Indeed, the whole idea of boycotting academic institutions in order to defend academic freedom is utterly wrongheaded. Violations of academic freedom can be found anywhere. In the AAUP we encounter such violations, petty and large, on a daily basis in the U.S. In the very worst of these cases, when all efforts to correct the situation fail, we place administrations on our censure list. But that list is not a boycott list. We do not and will not ask our colleagues to boycott institutions that violate academic freedom or that support policies we abhor. Instead we call on people to organize and struggle to effect change in such institutions, both from inside and out. If we resist the temptation to boycott offending institutions in our own country, where we have full opportunity to determine all the relevant facts, how then can we agree to support such boycotts of foreign institutions?
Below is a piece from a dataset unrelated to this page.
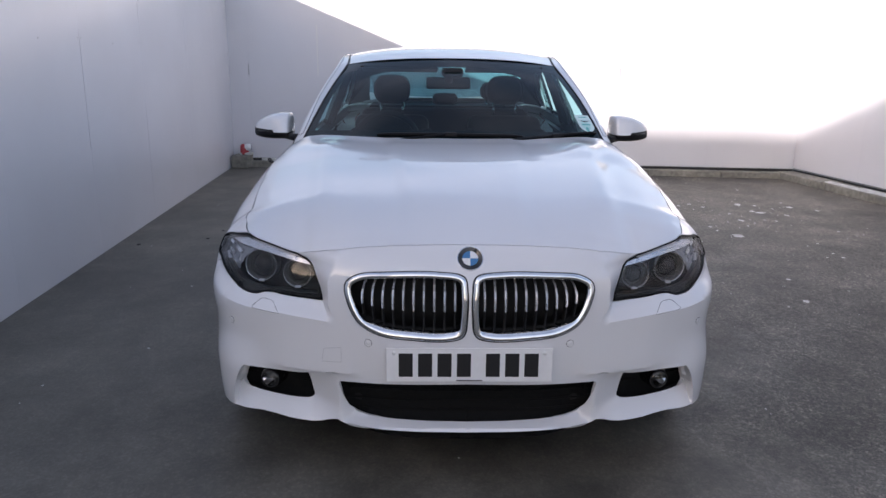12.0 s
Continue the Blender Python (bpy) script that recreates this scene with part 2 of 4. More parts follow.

The AAUP does not have a foreign policy; our members may and do disagree about numerous international conflicts and controversies, including the Israeli-Palestinian dispute. But if the members of the ASA can somehow achieve broad agreement on such a controversial question as this one, we would not gainsay their right to pass resolutions on it as they did during the Iraq War. But a boycott is quite another matter.
Finally, I cannot fail to mention that the leaders of the ASA are not conducting this election in a spirit of frank and free discussion. AAUP's "Open Letter" was preceded by a private communication prior to the ASA council's approval of the boycott resolution. The ASA declined to circulate that communication among members and then rebuffed a request to post the "Open Letter" on its website along with other background material on the boycott proposal. The ASA has also declined to inform members of a letter in opposition to the resolution signed by eight former ASA presidents and other prominent ASA members.
By contrast, this fall the AAUP published an issue of our online Journal of Academic Freedom, much of which was devoted to articles calling on us to abandon our opposition to academic boycotts and advocating such a boycott of Israel. Some supporters of Israel criticized us for this, but we stood by our commitment to the journal as an open forum for debate and discussion. The articles attracted a good number of reader responses representing different points of view, all now published as part of the issue along with replies from the original authors. ASA members would do well to compare this to the ASA leadership's approach to dissent. Those seeking to make up their own minds about the boycott proposal should consider the various arguments pro and con published in our journal instead of relying on the one-sided and disingenuous presentations sadly offered on ASA's website.
Henry Reichman is professor emeritus of history at California State University, East Bay; first vice president of the American Association of University Professors; and chair of AAUP's Committee A on Academic Freedom and Tenure.